### Data block

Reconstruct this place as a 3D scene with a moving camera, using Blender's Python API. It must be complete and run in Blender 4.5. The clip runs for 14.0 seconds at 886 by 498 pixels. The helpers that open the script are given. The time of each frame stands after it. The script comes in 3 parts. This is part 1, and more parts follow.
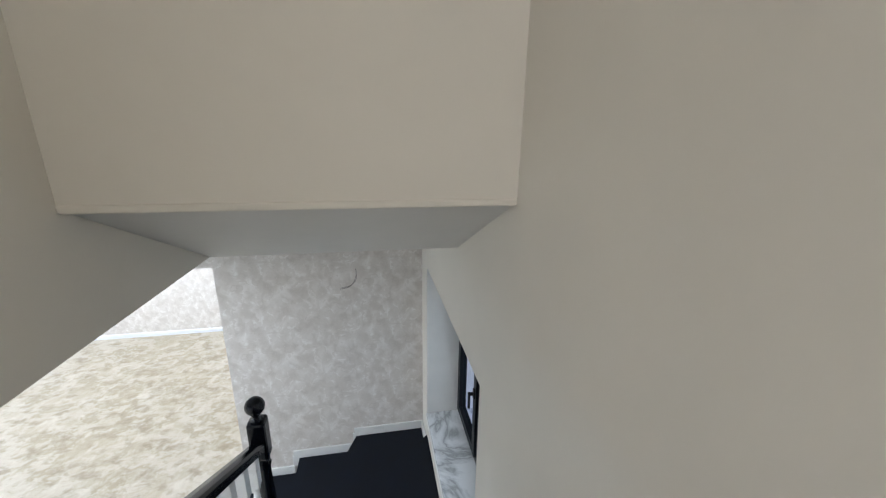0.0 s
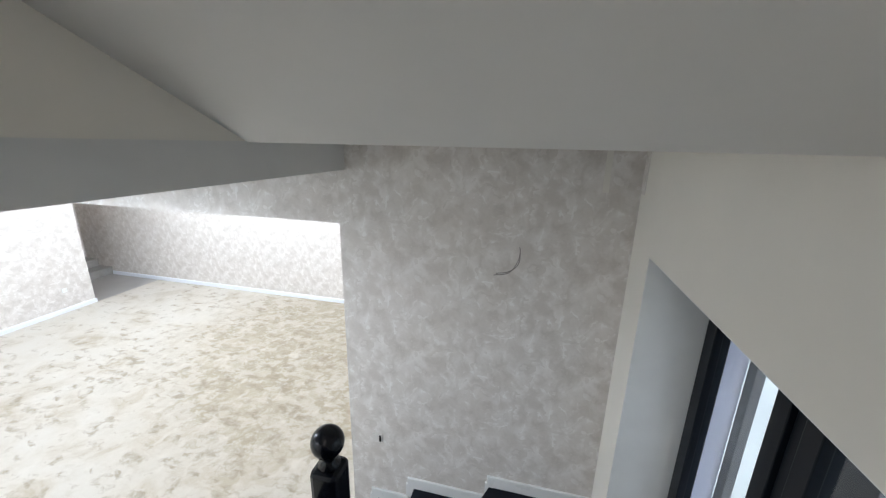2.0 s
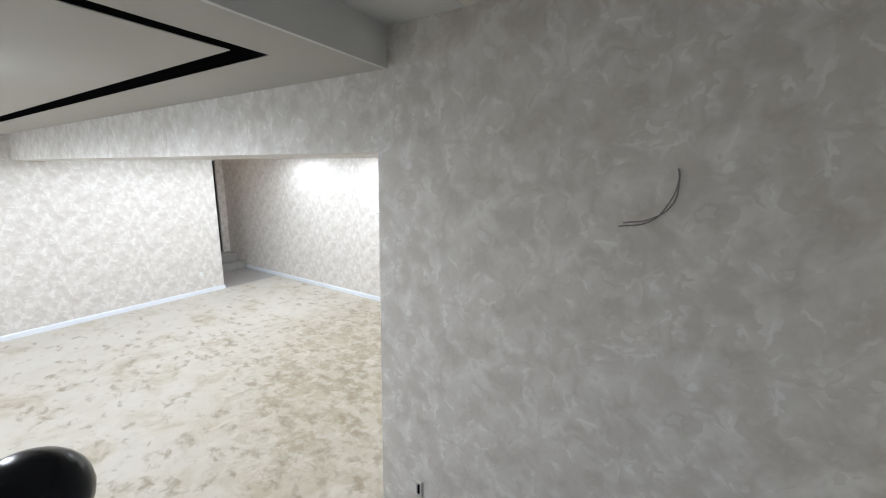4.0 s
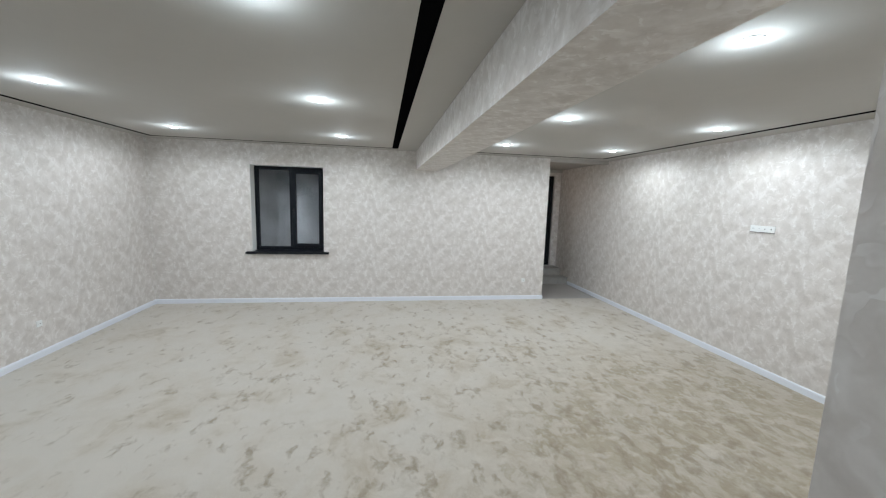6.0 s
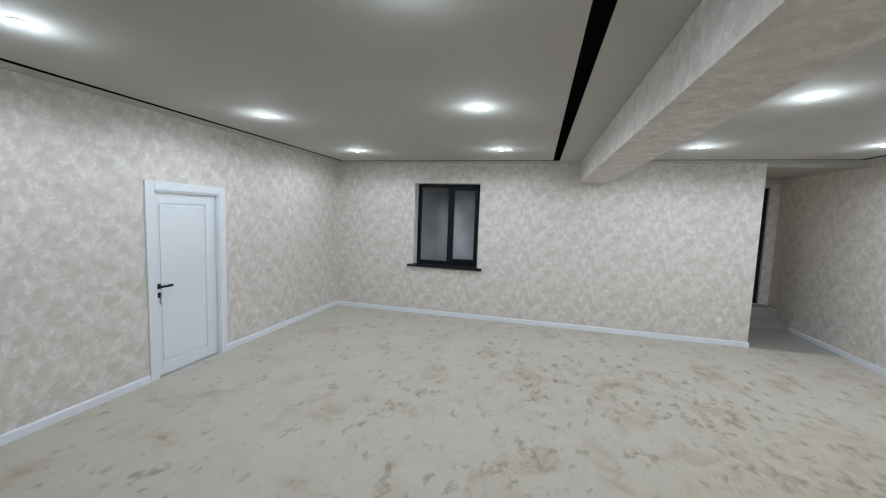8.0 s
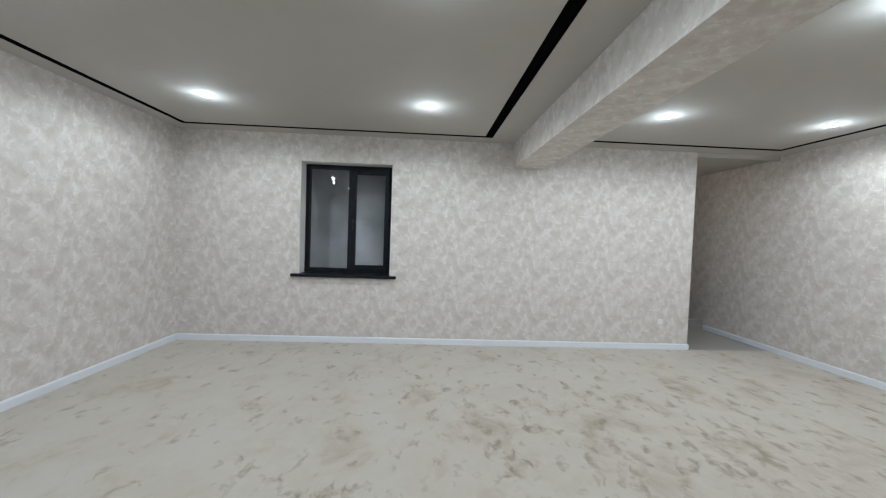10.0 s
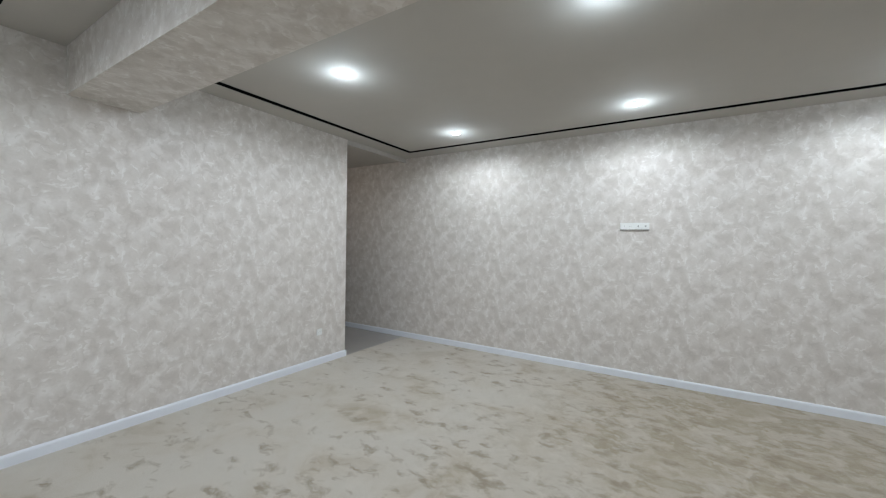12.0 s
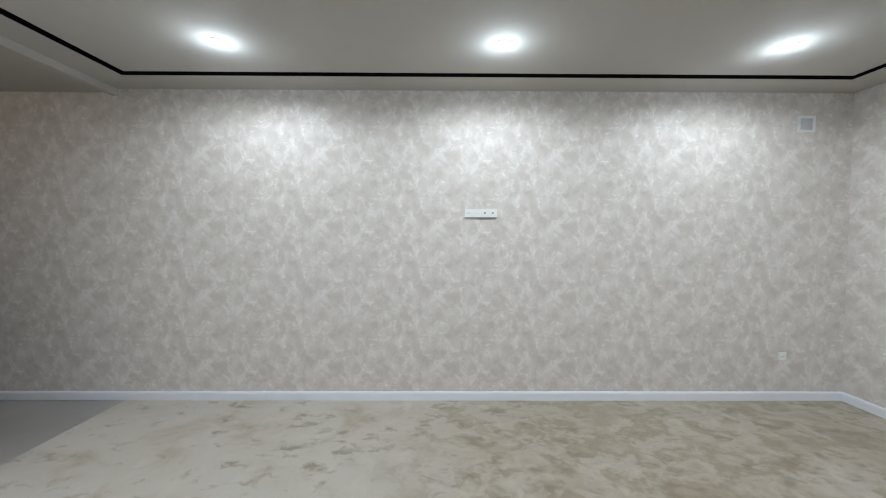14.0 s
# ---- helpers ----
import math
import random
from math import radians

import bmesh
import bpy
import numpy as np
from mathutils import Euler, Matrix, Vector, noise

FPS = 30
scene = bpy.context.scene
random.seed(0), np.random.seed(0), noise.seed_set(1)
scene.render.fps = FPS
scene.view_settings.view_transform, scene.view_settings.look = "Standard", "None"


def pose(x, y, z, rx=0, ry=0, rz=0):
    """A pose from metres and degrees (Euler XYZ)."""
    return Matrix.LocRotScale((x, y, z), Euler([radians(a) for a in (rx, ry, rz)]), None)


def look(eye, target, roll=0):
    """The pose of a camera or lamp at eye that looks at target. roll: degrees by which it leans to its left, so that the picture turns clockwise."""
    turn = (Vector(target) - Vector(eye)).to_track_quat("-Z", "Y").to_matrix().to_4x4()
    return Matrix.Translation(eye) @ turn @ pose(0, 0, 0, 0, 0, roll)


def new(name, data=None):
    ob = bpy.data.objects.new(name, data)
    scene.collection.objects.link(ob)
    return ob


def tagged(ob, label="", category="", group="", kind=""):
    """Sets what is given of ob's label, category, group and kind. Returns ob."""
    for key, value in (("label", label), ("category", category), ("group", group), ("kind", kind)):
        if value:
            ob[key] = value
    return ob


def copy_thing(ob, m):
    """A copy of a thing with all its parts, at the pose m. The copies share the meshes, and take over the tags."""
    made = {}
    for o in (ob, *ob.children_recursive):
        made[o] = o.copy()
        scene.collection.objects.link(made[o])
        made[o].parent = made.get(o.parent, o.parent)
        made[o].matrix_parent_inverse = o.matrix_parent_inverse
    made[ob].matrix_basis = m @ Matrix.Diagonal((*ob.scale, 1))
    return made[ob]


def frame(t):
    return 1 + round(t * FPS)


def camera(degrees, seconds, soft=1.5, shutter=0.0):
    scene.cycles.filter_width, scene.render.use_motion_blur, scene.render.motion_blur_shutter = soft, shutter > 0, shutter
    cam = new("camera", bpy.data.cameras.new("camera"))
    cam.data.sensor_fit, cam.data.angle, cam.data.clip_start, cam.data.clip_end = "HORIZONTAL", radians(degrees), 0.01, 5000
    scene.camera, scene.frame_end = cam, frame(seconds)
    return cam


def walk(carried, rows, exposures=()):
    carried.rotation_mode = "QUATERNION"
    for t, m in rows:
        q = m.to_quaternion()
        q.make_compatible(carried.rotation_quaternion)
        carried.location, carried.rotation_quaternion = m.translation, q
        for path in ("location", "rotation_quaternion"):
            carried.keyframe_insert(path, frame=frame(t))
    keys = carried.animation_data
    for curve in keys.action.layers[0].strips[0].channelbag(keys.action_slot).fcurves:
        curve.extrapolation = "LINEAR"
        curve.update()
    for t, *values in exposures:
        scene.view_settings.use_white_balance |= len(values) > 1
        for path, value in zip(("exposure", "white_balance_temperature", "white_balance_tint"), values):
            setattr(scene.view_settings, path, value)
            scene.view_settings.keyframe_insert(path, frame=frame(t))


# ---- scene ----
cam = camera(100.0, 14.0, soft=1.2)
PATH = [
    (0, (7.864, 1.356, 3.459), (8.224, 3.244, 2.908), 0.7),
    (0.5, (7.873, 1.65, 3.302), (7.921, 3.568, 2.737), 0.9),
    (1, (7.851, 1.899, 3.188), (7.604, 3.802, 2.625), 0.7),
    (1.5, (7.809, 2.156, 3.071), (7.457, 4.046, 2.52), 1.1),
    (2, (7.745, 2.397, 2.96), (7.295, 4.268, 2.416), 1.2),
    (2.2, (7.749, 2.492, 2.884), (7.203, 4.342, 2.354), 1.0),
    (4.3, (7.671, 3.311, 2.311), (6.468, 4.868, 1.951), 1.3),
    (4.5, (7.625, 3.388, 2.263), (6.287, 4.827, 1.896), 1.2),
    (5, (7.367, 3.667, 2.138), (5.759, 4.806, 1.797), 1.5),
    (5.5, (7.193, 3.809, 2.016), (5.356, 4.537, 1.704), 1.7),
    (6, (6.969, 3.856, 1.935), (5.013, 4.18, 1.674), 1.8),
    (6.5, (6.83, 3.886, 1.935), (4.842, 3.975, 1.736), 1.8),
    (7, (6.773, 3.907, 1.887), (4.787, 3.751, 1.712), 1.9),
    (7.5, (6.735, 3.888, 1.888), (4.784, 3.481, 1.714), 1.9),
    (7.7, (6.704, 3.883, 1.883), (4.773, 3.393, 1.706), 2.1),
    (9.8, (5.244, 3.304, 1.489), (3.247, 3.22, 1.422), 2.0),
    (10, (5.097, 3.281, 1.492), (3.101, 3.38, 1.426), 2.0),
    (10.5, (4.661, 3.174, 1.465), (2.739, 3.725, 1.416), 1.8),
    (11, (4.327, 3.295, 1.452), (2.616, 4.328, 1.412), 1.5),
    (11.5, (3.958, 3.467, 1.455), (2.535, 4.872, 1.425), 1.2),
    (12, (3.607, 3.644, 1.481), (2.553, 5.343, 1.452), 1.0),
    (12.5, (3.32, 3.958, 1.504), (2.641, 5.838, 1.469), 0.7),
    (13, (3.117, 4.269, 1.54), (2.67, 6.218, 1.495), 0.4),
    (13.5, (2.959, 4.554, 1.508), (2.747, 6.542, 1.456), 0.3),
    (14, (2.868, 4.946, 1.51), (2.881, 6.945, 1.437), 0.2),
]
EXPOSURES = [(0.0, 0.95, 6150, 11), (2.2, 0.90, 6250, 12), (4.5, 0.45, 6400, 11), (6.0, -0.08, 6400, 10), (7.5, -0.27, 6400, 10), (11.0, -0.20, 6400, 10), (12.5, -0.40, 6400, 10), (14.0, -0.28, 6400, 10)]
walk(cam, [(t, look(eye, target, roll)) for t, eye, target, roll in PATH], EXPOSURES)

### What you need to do
Repeat the full listing above exactly, with no pictures in the copy.

### Result of this task
Reconstruct this place as a 3D scene with a moving camera, using Blender's Python API. It must be complete and run in Blender 4.5. The clip runs for 14.0 seconds at 886 by 498 pixels. The helpers that open the script are given. The time of each frame stands after it. The script comes in 3 parts. This is part 1, and more parts follow.
0.0 s
2.0 s
4.0 s
6.0 s
8.0 s
10.0 s
12.0 s
14.0 s
# ---- helpers ----
import math
import random
from math import radians

import bmesh
import bpy
import numpy as np
from mathutils import Euler, Matrix, Vector, noise

FPS = 30
scene = bpy.context.scene
random.seed(0), np.random.seed(0), noise.seed_set(1)
scene.render.fps = FPS
scene.view_settings.view_transform, scene.view_settings.look = "Standard", "None"


def pose(x, y, z, rx=0, ry=0, rz=0):
    """A pose from metres and degrees (Euler XYZ)."""
    return Matrix.LocRotScale((x, y, z), Euler([radians(a) for a in (rx, ry, rz)]), None)


def look(eye, target, roll=0):
    """The pose of a camera or lamp at eye that looks at target. roll: degrees by which it leans to its left, so that the picture turns clockwise."""
    turn = (Vector(target) - Vector(eye)).to_track_quat("-Z", "Y").to_matrix().to_4x4()
    return Matrix.Translation(eye) @ turn @ pose(0, 0, 0, 0, 0, roll)


def new(name, data=None):
    ob = bpy.data.objects.new(name, data)
    scene.collection.objects.link(ob)
    return ob


def tagged(ob, label="", category="", group="", kind=""):
    """Sets what is given of ob's label, category, group and kind. Returns ob."""
    for key, value in (("label", label), ("category", category), ("group", group), ("kind", kind)):
        if value:
            ob[key] = value
    return ob


def copy_thing(ob, m):
    """A copy of a thing with all its parts, at the pose m. The copies share the meshes, and take over the tags."""
    made = {}
    for o in (ob, *ob.children_recursive):
        made[o] = o.copy()
        scene.collection.objects.link(made[o])
        made[o].parent = made.get(o.parent, o.parent)
        made[o].matrix_parent_inverse = o.matrix_parent_inverse
    made[ob].matrix_basis = m @ Matrix.Diagonal((*ob.scale, 1))
    return made[ob]


def frame(t):
    return 1 + round(t * FPS)


def camera(degrees, seconds, soft=1.5, shutter=0.0):
    scene.cycles.filter_width, scene.render.use_motion_blur, scene.render.motion_blur_shutter = soft, shutter > 0, shutter
    cam = new("camera", bpy.data.cameras.new("camera"))
    cam.data.sensor_fit, cam.data.angle, cam.data.clip_start, cam.data.clip_end = "HORIZONTAL", radians(degrees), 0.01, 5000
    scene.camera, scene.frame_end = cam, frame(seconds)
    return cam


def walk(carried, rows, exposures=()):
    carried.rotation_mode = "QUATERNION"
    for t, m in rows:
        q = m.to_quaternion()
        q.make_compatible(carried.rotation_quaternion)
        carried.location, carried.rotation_quaternion = m.translation, q
        for path in ("location", "rotation_quaternion"):
            carried.keyframe_insert(path, frame=frame(t))
    keys = carried.animation_data
    for curve in keys.action.layers[0].strips[0].channelbag(keys.action_slot).fcurves:
        curve.extrapolation = "LINEAR"
        curve.update()
    for t, *values in exposures:
        scene.view_settings.use_white_balance |= len(values) > 1
        for path, value in zip(("exposure", "white_balance_temperature", "white_balance_tint"), values):
            setattr(scene.view_settings, path, value)
            scene.view_settings.keyframe_insert(path, frame=frame(t))


# ---- scene ----
cam = camera(100.0, 14.0, soft=1.2)
PATH = [
    (0, (7.864, 1.356, 3.459), (8.224, 3.244, 2.908), 0.7),
    (0.5, (7.873, 1.65, 3.302), (7.921, 3.568, 2.737), 0.9),
    (1, (7.851, 1.899, 3.188), (7.604, 3.802, 2.625), 0.7),
    (1.5, (7.809, 2.156, 3.071), (7.457, 4.046, 2.52), 1.1),
    (2, (7.745, 2.397, 2.96), (7.295, 4.268, 2.416), 1.2),
    (2.2, (7.749, 2.492, 2.884), (7.203, 4.342, 2.354), 1.0),
    (4.3, (7.671, 3.311, 2.311), (6.468, 4.868, 1.951), 1.3),
    (4.5, (7.625, 3.388, 2.263), (6.287, 4.827, 1.896), 1.2),
    (5, (7.367, 3.667, 2.138), (5.759, 4.806, 1.797), 1.5),
    (5.5, (7.193, 3.809, 2.016), (5.356, 4.537, 1.704), 1.7),
    (6, (6.969, 3.856, 1.935), (5.013, 4.18, 1.674), 1.8),
    (6.5, (6.83, 3.886, 1.935), (4.842, 3.975, 1.736), 1.8),
    (7, (6.773, 3.907, 1.887), (4.787, 3.751, 1.712), 1.9),
    (7.5, (6.735, 3.888, 1.888), (4.784, 3.481, 1.714), 1.9),
    (7.7, (6.704, 3.883, 1.883), (4.773, 3.393, 1.706), 2.1),
    (9.8, (5.244, 3.304, 1.489), (3.247, 3.22, 1.422), 2.0),
    (10, (5.097, 3.281, 1.492), (3.101, 3.38, 1.426), 2.0),
    (10.5, (4.661, 3.174, 1.465), (2.739, 3.725, 1.416), 1.8),
    (11, (4.327, 3.295, 1.452), (2.616, 4.328, 1.412), 1.5),
    (11.5, (3.958, 3.467, 1.455), (2.535, 4.872, 1.425), 1.2),
    (12, (3.607, 3.644, 1.481), (2.553, 5.343, 1.452), 1.0),
    (12.5, (3.32, 3.958, 1.504), (2.641, 5.838, 1.469), 0.7),
    (13, (3.117, 4.269, 1.54), (2.67, 6.218, 1.495), 0.4),
    (13.5, (2.959, 4.554, 1.508), (2.747, 6.542, 1.456), 0.3),
    (14, (2.868, 4.946, 1.51), (2.881, 6.945, 1.437), 0.2),
]
EXPOSURES = [(0.0, 0.95, 6150, 11), (2.2, 0.90, 6250, 12), (4.5, 0.45, 6400, 11), (6.0, -0.08, 6400, 10), (7.5, -0.27, 6400, 10), (11.0, -0.20, 6400, 10), (12.5, -0.40, 6400, 10), (14.0, -0.28, 6400, 10)]
walk(cam, [(t, look(eye, target, roll)) for t, eye, target, roll in PATH], EXPOSURES)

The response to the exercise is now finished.